* _Work to do_
In your copy, leave out the pictures; write out all the data exactly.

━━━━━━━━━━

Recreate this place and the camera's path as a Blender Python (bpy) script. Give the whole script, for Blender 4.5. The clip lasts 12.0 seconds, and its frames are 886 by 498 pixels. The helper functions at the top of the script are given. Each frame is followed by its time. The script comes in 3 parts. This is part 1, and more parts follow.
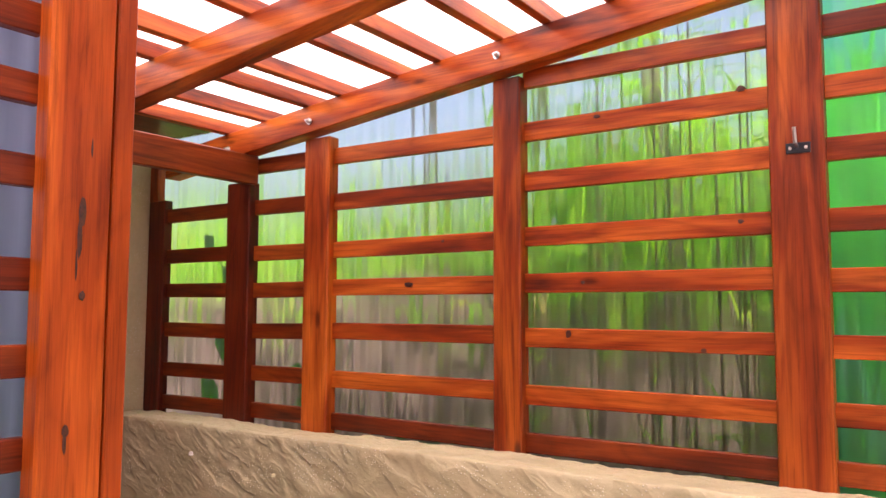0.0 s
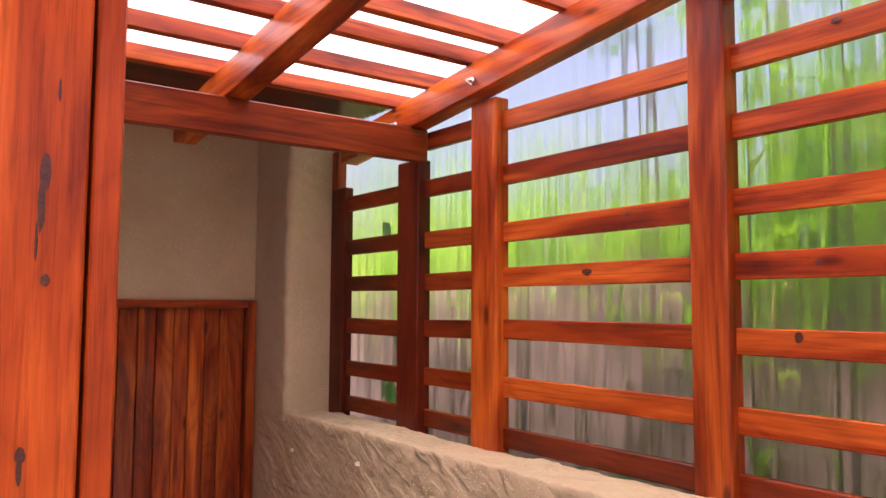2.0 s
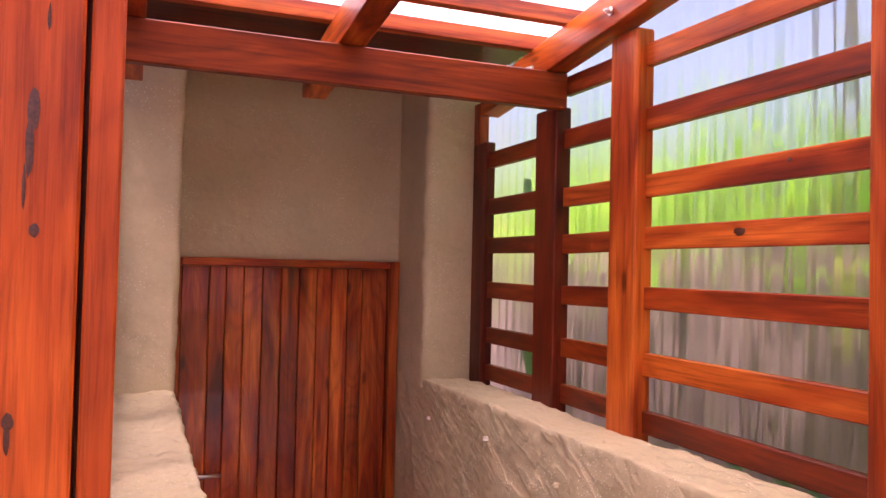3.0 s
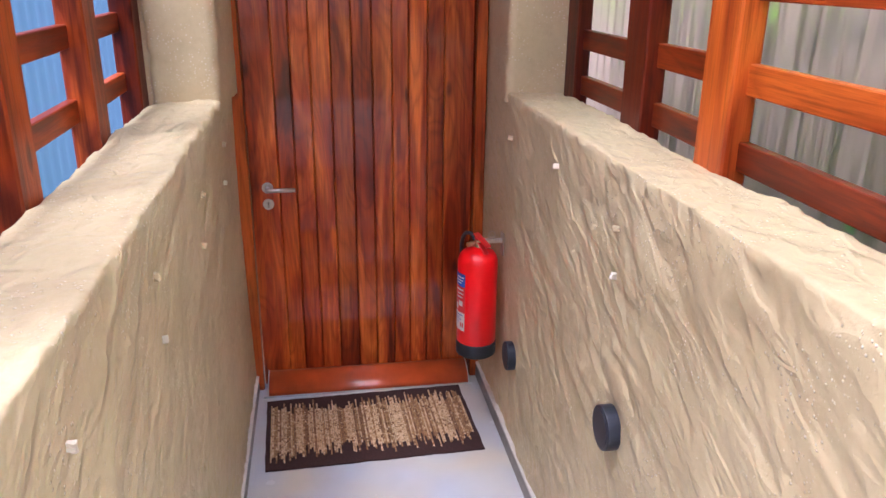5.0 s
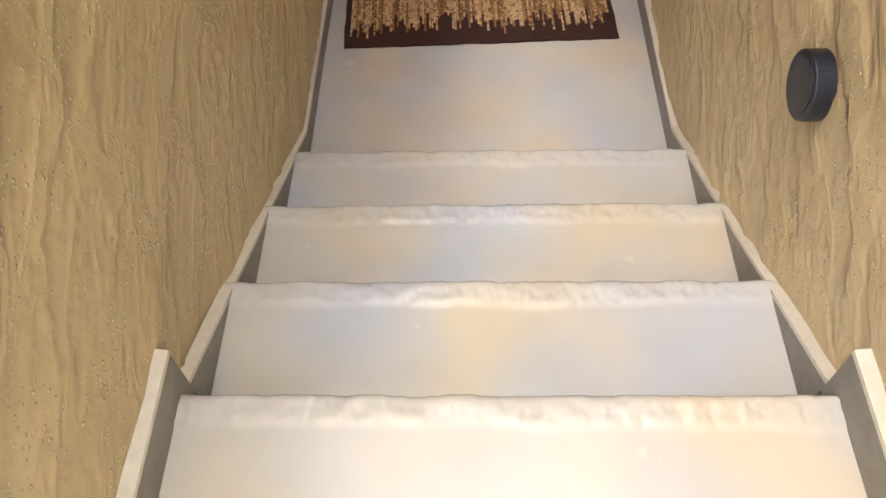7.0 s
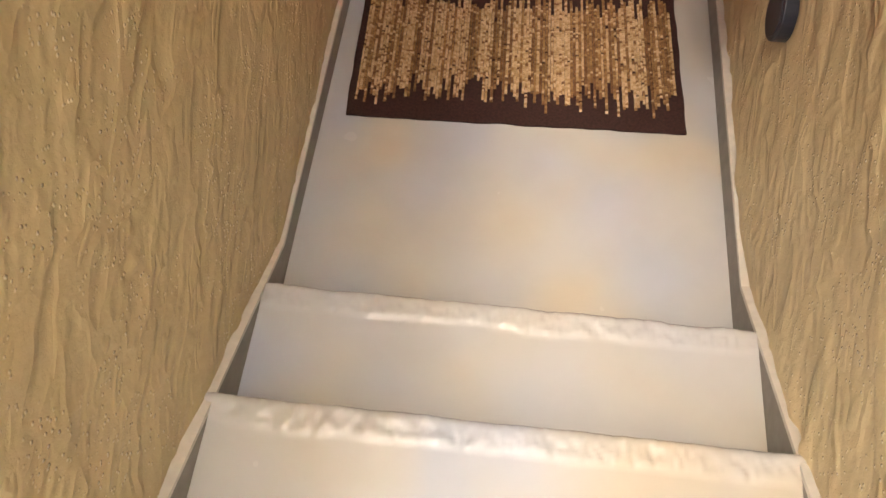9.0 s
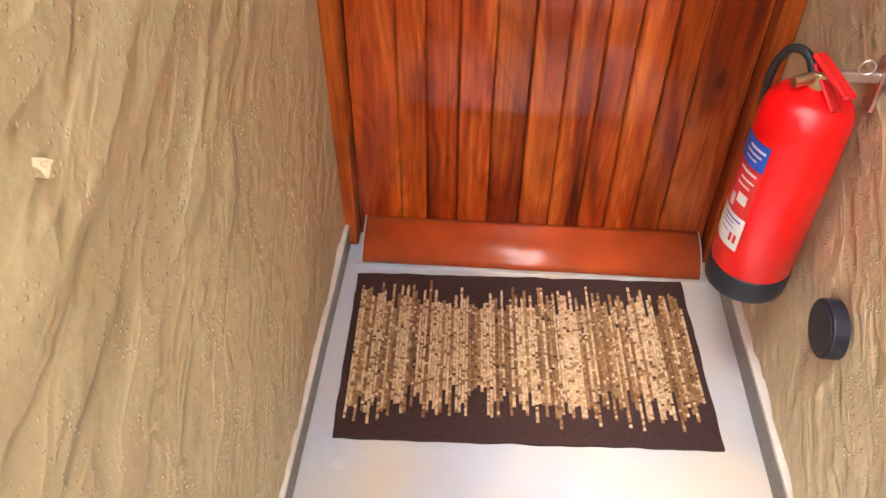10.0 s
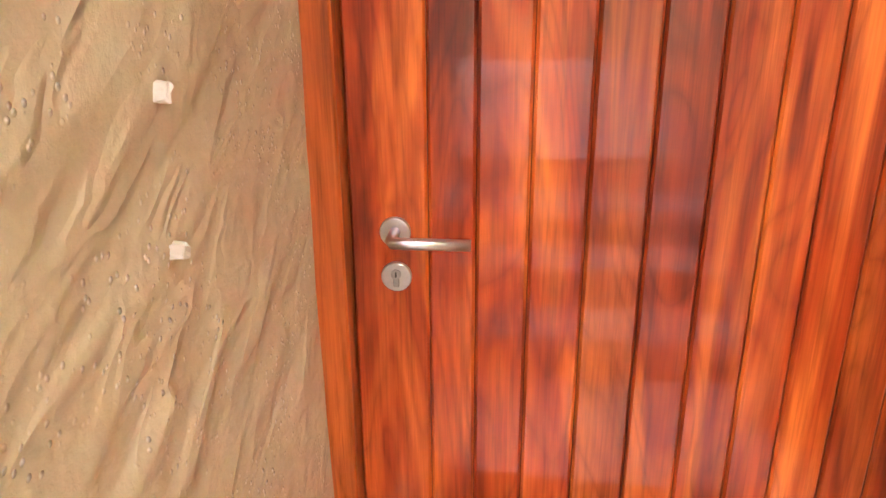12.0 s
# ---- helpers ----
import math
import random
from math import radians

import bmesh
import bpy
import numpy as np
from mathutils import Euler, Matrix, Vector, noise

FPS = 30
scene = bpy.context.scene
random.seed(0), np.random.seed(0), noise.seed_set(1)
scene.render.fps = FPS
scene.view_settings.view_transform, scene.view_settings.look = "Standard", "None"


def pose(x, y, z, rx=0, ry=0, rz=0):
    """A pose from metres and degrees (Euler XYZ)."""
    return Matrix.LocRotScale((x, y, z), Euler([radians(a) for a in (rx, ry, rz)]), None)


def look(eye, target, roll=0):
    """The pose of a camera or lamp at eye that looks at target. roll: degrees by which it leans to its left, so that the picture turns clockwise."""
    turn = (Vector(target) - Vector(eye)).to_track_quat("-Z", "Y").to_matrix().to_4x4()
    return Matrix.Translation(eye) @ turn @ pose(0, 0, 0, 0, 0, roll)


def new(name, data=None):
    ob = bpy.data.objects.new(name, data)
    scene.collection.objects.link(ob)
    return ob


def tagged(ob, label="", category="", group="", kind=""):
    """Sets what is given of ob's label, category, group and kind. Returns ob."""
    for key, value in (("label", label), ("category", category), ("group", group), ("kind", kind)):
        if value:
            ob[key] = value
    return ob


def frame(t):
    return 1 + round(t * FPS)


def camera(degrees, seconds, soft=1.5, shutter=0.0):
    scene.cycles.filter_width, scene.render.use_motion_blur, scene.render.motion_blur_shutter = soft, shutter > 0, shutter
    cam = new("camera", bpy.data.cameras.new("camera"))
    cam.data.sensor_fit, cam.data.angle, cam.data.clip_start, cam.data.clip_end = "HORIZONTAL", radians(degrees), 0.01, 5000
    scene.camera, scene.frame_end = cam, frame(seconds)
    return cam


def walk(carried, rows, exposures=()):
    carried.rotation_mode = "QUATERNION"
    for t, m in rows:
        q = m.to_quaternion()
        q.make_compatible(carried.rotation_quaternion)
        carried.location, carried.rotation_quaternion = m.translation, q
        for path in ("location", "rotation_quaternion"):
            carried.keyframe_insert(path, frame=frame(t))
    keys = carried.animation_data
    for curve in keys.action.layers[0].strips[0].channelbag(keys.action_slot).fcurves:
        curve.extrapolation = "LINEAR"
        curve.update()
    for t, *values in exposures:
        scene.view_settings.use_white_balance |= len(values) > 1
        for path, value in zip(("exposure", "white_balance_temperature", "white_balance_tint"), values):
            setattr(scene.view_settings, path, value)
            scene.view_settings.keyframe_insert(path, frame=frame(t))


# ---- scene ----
cam = camera(59.3, 12.0)
PATH = [
    (0, (-1.873, -4.218, 2.062), (-0.22, -3.104, 2.218), 0.2),
    (0.5, (-1.709, -4.148, 2.065), (-0.117, -2.954, 2.267), -1.6),
    (1, (-1.503, -4.141, 2.06), (-0.049, -2.784, 2.269), -1.4),
    (1.5, (-1.305, -4.152, 2.056), (0.016, -2.661, 2.235), -0.4),
    (2, (-1.131, -4.067, 2.049), (0.047, -2.457, 2.197), 0.3),
    (2.5, (-0.962, -3.99, 2.05), (0.025, -2.256, 2.18), 0.3),
    (3, (-0.758, -3.937, 2.045), (-0.014, -2.082, 2.097), 1.3),
    (3.2, (-0.698, -3.917, 2.040), (-0.047, -2.028, 2.029), 1.6),
    (4.8, (-0.283, -3.606, 2.001), (0.076, -1.723, 1.432), 0.3),
    (5, (-0.207, -3.56, 1.99), (0.095, -1.703, 1.313), 0.6),
    (5.5, (-0.117, -3.447, 1.948), (0.014, -1.719, 0.95), 0.2),
    (6, (-0.083, -3.245, 1.881), (-0.045, -1.708, 0.602), -1.6),
    (6.5, (-0.085, -3.034, 1.855), (-0.102, -1.687, 0.377), -2.8),
    (6.7, (-0.067, -2.957, 1.822), (-0.117, -1.69, 0.275), -3.1),
    (8.5, (-0.064, -2.25, 1.725), (-0.148, -1.376, -0.071), -3.1),
    (9, (-0.062, -2.089, 1.721), (-0.174, -1.118, -0.024), -0.3),
    (9.5, (-0.085, -1.969, 1.687), (-0.205, -0.766, 0.093), 0.5),
    (10, (-0.161, -1.783, 1.626), (-0.252, -0.322, 0.262), 0.6),
    (10.5, (-0.198, -1.607, 1.594), (-0.307, -0.009, 0.397), 1.7),
    (11, (-0.191, -1.468, 1.55), (-0.433, 0.223, 0.511), 0.8),
    (11.5, (-0.203, -1.336, 1.511), (-0.479, 0.445, 0.643), -0.3),
    (12, (-0.254, -1.191, 1.468), (-0.441, 0.664, 0.743), -0.4),
]
walk(cam, [(t, look(eye, target, roll)) for t, eye, target, roll in PATH],
     [(0.0, 1.08, 6700, 26), (1.5, 1.12, 6800, 36), (3.0, 1.25, 6700, 50), (4.8, 1.76, 5400, 24), (5.5, 1.74, 5900, 14), (6.0, 1.45, 6250, 10), (6.5, 1.45, 6700, 8), (8.5, 1.38, 7200, 10), (9.0, 1.62, 7700, 11), (9.5, 2.05, 7300, 12), (10.0, 2.56, 6350, 13), (10.5, 2.8, 5950, 11), (11.0, 2.98, 5800, 11), (12.0, 3.15, 6150, 17)])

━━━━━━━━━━

* _Finished exercise_
Recreate this place and the camera's path as a Blender Python (bpy) script. Give the whole script, for Blender 4.5. The clip lasts 12.0 seconds, and its frames are 886 by 498 pixels. The helper functions at the top of the script are given. Each frame is followed by its time. The script comes in 3 parts. This is part 1, and more parts follow.
0.0 s
2.0 s
3.0 s
5.0 s
7.0 s
9.0 s
10.0 s
12.0 s
# ---- helpers ----
import math
import random
from math import radians

import bmesh
import bpy
import numpy as np
from mathutils import Euler, Matrix, Vector, noise

FPS = 30
scene = bpy.context.scene
random.seed(0), np.random.seed(0), noise.seed_set(1)
scene.render.fps = FPS
scene.view_settings.view_transform, scene.view_settings.look = "Standard", "None"


def pose(x, y, z, rx=0, ry=0, rz=0):
    """A pose from metres and degrees (Euler XYZ)."""
    return Matrix.LocRotScale((x, y, z), Euler([radians(a) for a in (rx, ry, rz)]), None)


def look(eye, target, roll=0):
    """The pose of a camera or lamp at eye that looks at target. roll: degrees by which it leans to its left, so that the picture turns clockwise."""
    turn = (Vector(target) - Vector(eye)).to_track_quat("-Z", "Y").to_matrix().to_4x4()
    return Matrix.Translation(eye) @ turn @ pose(0, 0, 0, 0, 0, roll)


def new(name, data=None):
    ob = bpy.data.objects.new(name, data)
    scene.collection.objects.link(ob)
    return ob


def tagged(ob, label="", category="", group="", kind=""):
    """Sets what is given of ob's label, category, group and kind. Returns ob."""
    for key, value in (("label", label), ("category", category), ("group", group), ("kind", kind)):
        if value:
            ob[key] = value
    return ob


def frame(t):
    return 1 + round(t * FPS)


def camera(degrees, seconds, soft=1.5, shutter=0.0):
    scene.cycles.filter_width, scene.render.use_motion_blur, scene.render.motion_blur_shutter = soft, shutter > 0, shutter
    cam = new("camera", bpy.data.cameras.new("camera"))
    cam.data.sensor_fit, cam.data.angle, cam.data.clip_start, cam.data.clip_end = "HORIZONTAL", radians(degrees), 0.01, 5000
    scene.camera, scene.frame_end = cam, frame(seconds)
    return cam


def walk(carried, rows, exposures=()):
    carried.rotation_mode = "QUATERNION"
    for t, m in rows:
        q = m.to_quaternion()
        q.make_compatible(carried.rotation_quaternion)
        carried.location, carried.rotation_quaternion = m.translation, q
        for path in ("location", "rotation_quaternion"):
            carried.keyframe_insert(path, frame=frame(t))
    keys = carried.animation_data
    for curve in keys.action.layers[0].strips[0].channelbag(keys.action_slot).fcurves:
        curve.extrapolation = "LINEAR"
        curve.update()
    for t, *values in exposures:
        scene.view_settings.use_white_balance |= len(values) > 1
        for path, value in zip(("exposure", "white_balance_temperature", "white_balance_tint"), values):
            setattr(scene.view_settings, path, value)
            scene.view_settings.keyframe_insert(path, frame=frame(t))


# ---- scene ----
cam = camera(59.3, 12.0)
PATH = [
    (0, (-1.873, -4.218, 2.062), (-0.22, -3.104, 2.218), 0.2),
    (0.5, (-1.709, -4.148, 2.065), (-0.117, -2.954, 2.267), -1.6),
    (1, (-1.503, -4.141, 2.06), (-0.049, -2.784, 2.269), -1.4),
    (1.5, (-1.305, -4.152, 2.056), (0.016, -2.661, 2.235), -0.4),
    (2, (-1.131, -4.067, 2.049), (0.047, -2.457, 2.197), 0.3),
    (2.5, (-0.962, -3.99, 2.05), (0.025, -2.256, 2.18), 0.3),
    (3, (-0.758, -3.937, 2.045), (-0.014, -2.082, 2.097), 1.3),
    (3.2, (-0.698, -3.917, 2.040), (-0.047, -2.028, 2.029), 1.6),
    (4.8, (-0.283, -3.606, 2.001), (0.076, -1.723, 1.432), 0.3),
    (5, (-0.207, -3.56, 1.99), (0.095, -1.703, 1.313), 0.6),
    (5.5, (-0.117, -3.447, 1.948), (0.014, -1.719, 0.95), 0.2),
    (6, (-0.083, -3.245, 1.881), (-0.045, -1.708, 0.602), -1.6),
    (6.5, (-0.085, -3.034, 1.855), (-0.102, -1.687, 0.377), -2.8),
    (6.7, (-0.067, -2.957, 1.822), (-0.117, -1.69, 0.275), -3.1),
    (8.5, (-0.064, -2.25, 1.725), (-0.148, -1.376, -0.071), -3.1),
    (9, (-0.062, -2.089, 1.721), (-0.174, -1.118, -0.024), -0.3),
    (9.5, (-0.085, -1.969, 1.687), (-0.205, -0.766, 0.093), 0.5),
    (10, (-0.161, -1.783, 1.626), (-0.252, -0.322, 0.262), 0.6),
    (10.5, (-0.198, -1.607, 1.594), (-0.307, -0.009, 0.397), 1.7),
    (11, (-0.191, -1.468, 1.55), (-0.433, 0.223, 0.511), 0.8),
    (11.5, (-0.203, -1.336, 1.511), (-0.479, 0.445, 0.643), -0.3),
    (12, (-0.254, -1.191, 1.468), (-0.441, 0.664, 0.743), -0.4),
]
walk(cam, [(t, look(eye, target, roll)) for t, eye, target, roll in PATH],
     [(0.0, 1.08, 6700, 26), (1.5, 1.12, 6800, 36), (3.0, 1.25, 6700, 50), (4.8, 1.76, 5400, 24), (5.5, 1.74, 5900, 14), (6.0, 1.45, 6250, 10), (6.5, 1.45, 6700, 8), (8.5, 1.38, 7200, 10), (9.0, 1.62, 7700, 11), (9.5, 2.05, 7300, 12), (10.0, 2.56, 6350, 13), (10.5, 2.8, 5950, 11), (11.0, 2.98, 5800, 11), (12.0, 3.15, 6150, 17)])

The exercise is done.